Исцарапанное в кровь лицо её исказилось от боли, из горла раздавались сдавленные рыдания, она заламывала руки.
— Вот видите? — взывала она к взволнованным соседкам. — И так каждый день! Терпенье лопнуло. Вот что он сделал с лицом. А халат! Смотрите, смотрите! — она потрясла просторным рукавом, висящим на нитках.
Татауров ничего не мог понять, искренне воскликнул:
— Да она сошла с ума! Вызовите врача! Это она сама! — показал он на кровоточащие щёки.
— Да, да! Врача! И милицию! — завопила Аделаида. — Я‑то не боюсь, а вот что скажет он? Изверг! Терпенья нет! Всю жизнь искалечил! И зачем я переехала к нему, оставила свою крошку?
Ссылка на ребёнка подействовала на соседок. Все зашумели, закричали, перебивая друг друга. Тая, потрогав наманикюренными пальчиками бигуди на своих жидких, как и у Аделаиды сожжённых перекисью водорода волосах, заявила:
— Я сбегаю, только накину косынку.
— И врача, врача! — обрадовалась Аделаида. — Пусть проверят, кто из нас пьян! Я чиста как стёклышко! Я вообще непьющая!.. А‑а? Испугался? Пойдём вместе! Пойдём! Не идёшь? Боишься? А я пойду, пойду! Пусть проверят, что я не пила.
У Татаурова подкосились ноги. Куда он пойдёт? На свою казнь? И без врача видно, что он изрядно хватил, а жена его трезва.
Пряча глаза от соседок, еле унимая сердцебиение, задыхаясь, он направился к своей двери.
— Не думай сбежать! — злорадно предупредила его Аделаида, придерживая у плеча оборванный рукав халата и поджидая портниху.

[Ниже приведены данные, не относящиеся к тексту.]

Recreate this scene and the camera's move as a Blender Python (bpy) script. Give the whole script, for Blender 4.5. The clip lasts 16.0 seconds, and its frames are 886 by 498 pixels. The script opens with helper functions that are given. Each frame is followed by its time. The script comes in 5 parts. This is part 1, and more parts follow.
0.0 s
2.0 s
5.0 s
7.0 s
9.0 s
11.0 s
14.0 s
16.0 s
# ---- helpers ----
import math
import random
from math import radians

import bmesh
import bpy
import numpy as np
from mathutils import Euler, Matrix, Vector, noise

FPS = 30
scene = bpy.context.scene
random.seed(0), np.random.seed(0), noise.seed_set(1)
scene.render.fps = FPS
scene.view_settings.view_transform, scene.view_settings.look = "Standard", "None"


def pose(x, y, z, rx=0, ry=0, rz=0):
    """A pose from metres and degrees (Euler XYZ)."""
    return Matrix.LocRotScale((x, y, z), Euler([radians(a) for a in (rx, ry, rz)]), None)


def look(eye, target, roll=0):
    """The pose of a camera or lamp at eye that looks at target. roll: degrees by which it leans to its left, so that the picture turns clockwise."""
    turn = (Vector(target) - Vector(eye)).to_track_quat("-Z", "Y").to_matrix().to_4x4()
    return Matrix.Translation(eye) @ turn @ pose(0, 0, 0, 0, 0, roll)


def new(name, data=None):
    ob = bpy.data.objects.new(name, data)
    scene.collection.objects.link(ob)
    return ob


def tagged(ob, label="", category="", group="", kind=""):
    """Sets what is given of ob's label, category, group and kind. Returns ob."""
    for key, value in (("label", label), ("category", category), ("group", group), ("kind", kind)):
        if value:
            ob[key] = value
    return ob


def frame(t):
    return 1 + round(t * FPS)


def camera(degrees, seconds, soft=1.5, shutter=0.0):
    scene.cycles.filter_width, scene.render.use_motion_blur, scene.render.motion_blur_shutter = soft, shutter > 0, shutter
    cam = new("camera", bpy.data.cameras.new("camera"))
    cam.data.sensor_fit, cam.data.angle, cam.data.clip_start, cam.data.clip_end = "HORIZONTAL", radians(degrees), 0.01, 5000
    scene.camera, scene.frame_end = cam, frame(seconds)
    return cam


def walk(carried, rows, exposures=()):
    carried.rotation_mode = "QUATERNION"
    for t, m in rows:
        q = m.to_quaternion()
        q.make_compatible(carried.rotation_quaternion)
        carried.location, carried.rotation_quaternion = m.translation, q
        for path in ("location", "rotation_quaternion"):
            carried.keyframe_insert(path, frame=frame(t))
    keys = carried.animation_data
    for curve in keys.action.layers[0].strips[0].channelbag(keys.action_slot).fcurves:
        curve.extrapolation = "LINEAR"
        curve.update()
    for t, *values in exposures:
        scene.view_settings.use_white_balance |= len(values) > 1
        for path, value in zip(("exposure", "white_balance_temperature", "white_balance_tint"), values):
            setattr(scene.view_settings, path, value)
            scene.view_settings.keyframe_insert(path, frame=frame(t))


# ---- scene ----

Случившееся было страшно своей непонятностью. Он окинул бессмысленным взглядом комнату, в которой ещё несколько минут назад царило безмятежное счастье, взгляд его остановился на громадном арбузе, который вырастили в теплице и потому Татаурову пришлось за него отвалить изрядные деньги. Он схватил его и в бешенстве трахнул о ковёр. Кровавые куски разлетелись вокруг и начали сползать с полированных дверок буфета, с трюмо. А один из них, крепенький, сам величиной с маленький арбузик, колыхался на диване, подмигивая хозяину косыми карими косточками, похожими на глаза Аделаиды.